Decline, independence, and transformation (19th–20th centuries)
The early 19th century brought political upheaval across the region as Bolivia and neighboring territories moved toward independence. The political restructuring and shifts in mining policy reduced the centralized minting role that had been central to imperial administration. The physical complex gradually took on new uses, eventually integrating into Bolivia’s cultural heritage framework as a museum and archival site. The reuse of the space reflects a broader pattern in which colonial-era industrial facilities were repurposed for education, preservation, and tourism, while continuing to inform national memory about economic development and global connections.
Current status and preservation
Today, the Casa de la Moneda de Potosí functions as a public institution that preserves the material record of its coinage, mining, and administrative functions. It serves as a museum that educates visitors about the minting process, the technology of hammered coinage, and the scale of silver production that once linked the high Andes to world markets. The site remains a centerpiece of the Historic Centre of Potosí and a focal point for discussions about how to balance economic history with ethical reflection on colonial legacies. See also Historic Centre of Potosí and Cerro Rico.
Controversies and debates
Economic legacy vs moral cost: Proponents argue that the mint demonstrates how a centralized authority can convert natural wealth into a currency that underpins broader economic development, urbanization, and fiscal capacity for governance. Critics emphasize the human toll of forced labor, environmental damage, and the exploitation embedded in colonial extraction. The balance between the revenue generated for imperial administration and the price paid by Indigenous communities remains a central debate for historians and economists.
Global currency and sovereignty: Supporters highlight how standardized coinage helped integrate distant economies into a single monetary order, expanding trade and enabling new financial instruments.
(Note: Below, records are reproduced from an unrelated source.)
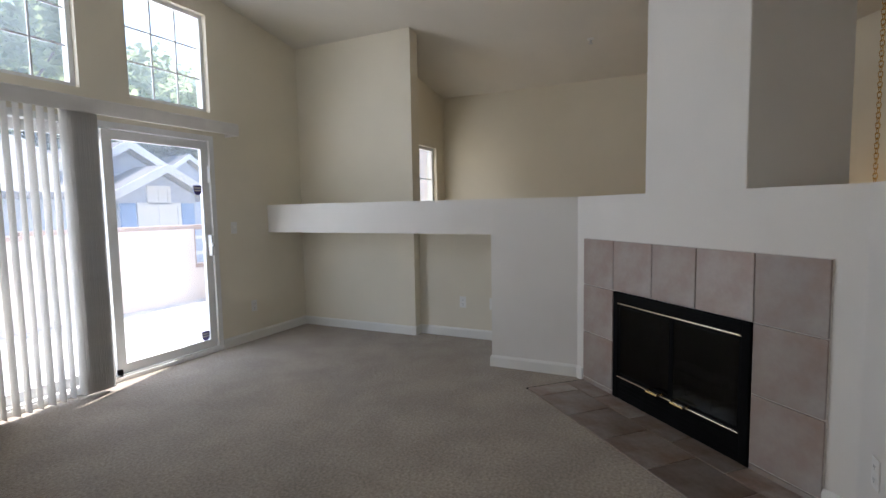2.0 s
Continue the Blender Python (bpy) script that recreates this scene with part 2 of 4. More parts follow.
def box(bm, x0, x1, y0, y1, z0, z1, bev=0.0):
    c = [bm.verts.new((x, y, z)) for z in (z0, z1) for x, y in ((x0, y0), (x1, y0), (x1, y1), (x0, y1))]
    fs = [bm.faces.new([c[i] for i in q]) for q in ((3, 2, 1, 0), (4, 5, 6, 7), (0, 1, 5, 4), (1, 2, 6, 5), (2, 3, 7, 6), (3, 0, 4, 7))]
    if bev:
        bmesh.ops.bevel(bm, geom=list({e for f in fs for e in f.edges}), offset=bev, segments=2, affect="EDGES", profile=0.5)
    return bm


def B(x0, x1, y0, y1, z0, z1, bev=0.0):
    return box(bmesh.new(), x0, x1, y0, y1, z0, z1, bev)


def prism(bm, poly, z0, z1=None, bev=0.0):
    """An upright prism over a plan polygon; with no top it ends under the sloping ceiling."""
    lo = [bm.verts.new((x, y, z0)) for x, y in poly]
    hi = [bm.verts.new((x, y, ceil_z(x) if z1 is None else z1)) for x, y in poly]
    n = len(poly)
    fs = [bm.faces.new(lo[::-1]), bm.faces.new(hi)]
    fs += [bm.faces.new((lo[i], lo[(i + 1) % n], hi[(i + 1) % n], hi[i])) for i in range(n)]
    if bev:
        up = [e for f in fs[2:] for e in f.edges if abs(e.verts[0].co.z - e.verts[1].co.z) > 0.01]
        bmesh.ops.bevel(bm, geom=list(set(up)), offset=bev, segments=3, affect="EDGES", profile=0.5)
    return bm


def rounded(poly, which, r=0.016, n=4):
    """The plan polygon with some corners rounded off."""
    out = []
    for i, p in enumerate(poly):
        if i not in which:
            out.append(p)
            continue
        p, a, b = Vector(p), Vector(poly[i - 1]), Vector(poly[(i + 1) % len(poly)])
        s, e = p + (a - p).normalized() * r, p + (b - p).normalized() * r
        for k in range(n + 1):
            t = k / n
            q = s * (1 - t) ** 2 + p * 2 * t * (1 - t) + e * t * t
            out.append((q.x, q.y))
    return out


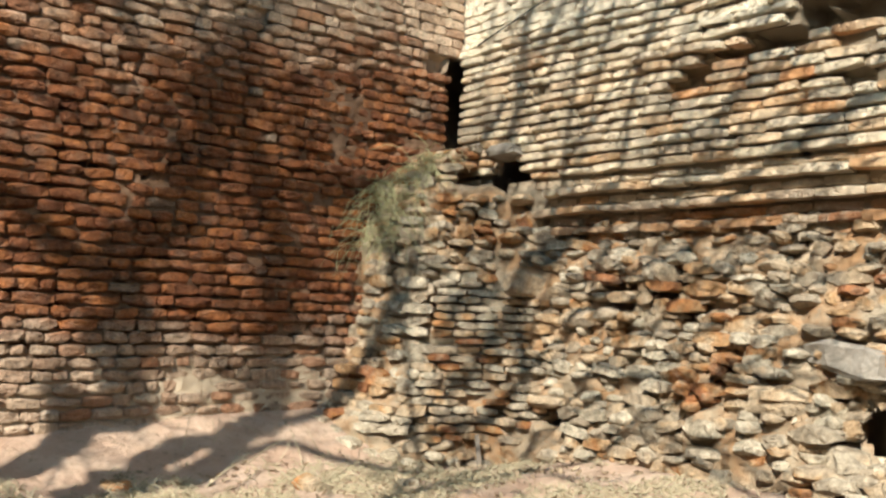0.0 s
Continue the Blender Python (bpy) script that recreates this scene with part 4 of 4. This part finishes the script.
def boulder(p, l, d, hgt, seed, label, material=M_RUBBLE):
    rng = random.Random(seed)
    ob = new("stone_slab", mesh_of("stone_slab", block(l, d, hgt, 0.02, min(0.03, hgt * 0.16), rng), BLOCK_FACES, material))
    ob.matrix_basis = Matrix.Translation(p) @ Matrix((-D_RIGHT, N_RIGHT, UP)).transposed().to_4x4() @ pose(0, 0, 0, rng.gauss(0, 5), rng.gauss(0, 6), rng.gauss(0, 6))
    tagged(ob, label, "stone", group="large stones of the broken foot")


boulder(on_right(3.32, 0.86, 0.10), 0.46, 0.34, 0.15, 1, "large grey slab bridging a hollow in the rubble", M_SLAB)
boulder(on_right(2.95, 0.62, 0.18), 0.3, 0.25, 0.15, 2, "rough tan block beside a hollow in the rubble")
boulder(on_right(1.5, 1.02, 0.13), 0.34, 0.2, 0.09, 3, "flat pale stone bedded in crumbling mortar")
boulder(on_right(0.98, 1.22, 0.18), 0.22, 0.2, 0.16, 4, "rounded pale stone bedded in crumbling mortar")
boulder(on_right(2.05, 1.3, 0.04), 0.2, 0.18, 0.13, 5, "broken cream stone jutting from the rubble")
boulder(on_right(1.65, 1.38, 0.03), 0.24, 0.2, 0.1, 6, "broken cream stone jutting from the rubble")
boulder(on_right(0.62, 2.20, 0.04), 0.27, 0.2, 0.09, 7, "dark grey stone lying in a broken niche", M_SLAB)
lay(wall_left, on_left, True, 4.2, 0.0, WALL_TOP, 0.075, (0.225, 0.18, 0.14, 0.102), HOLES_LEFT, M_LEFT, (0.3, 3.2, 0.7, 1.75), 1, (4, 3, 3, 5))
lay(wall_right, on_right, False, 7.0, 1.5, WALL_TOP, 0.068, (0.27, 0.24, 0.2, 0.13), HOLES_RIGHT, M_RIGHT, (0.3, 3.6, 1.6, 2.85), 2, (5, 4, 2, 2))
boulder(Vector((-0.76, -2.02, 0.01)), 0.17, 0.12, 0.11, 12, "reddish brick lump lying on the earth")
boulder(Vector((-1.75, -2.3, 0.0)), 0.2, 0.15, 0.1, 14, "dusty stone lying on the earth")
boulder(Vector((0.55, -1.95, 0.0)), 0.14, 0.1, 0.07, 15, "dusty stone lying on the earth")
boulder(Vector((-0.2, -1.75, 0.0)), 0.12, 0.1, 0.06, 16, "dusty stone lying on the earth")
Critics argue that the wealth concentrated in imperial centers and among colonial authorities, rather than local populations, and that the benefits of such globalization were uneven and coercive in origin.
Cultural memory and restitution: For contemporary societies, the site raises questions about how to remember and memorialize painful episodes of history while preserving a valuable cultural and educational resource. Some scholars and policymakers favor preserving the physical remains as a historical record, while others advocate for active reinterpretation and restitution-minded approaches that acknowledge past injustices.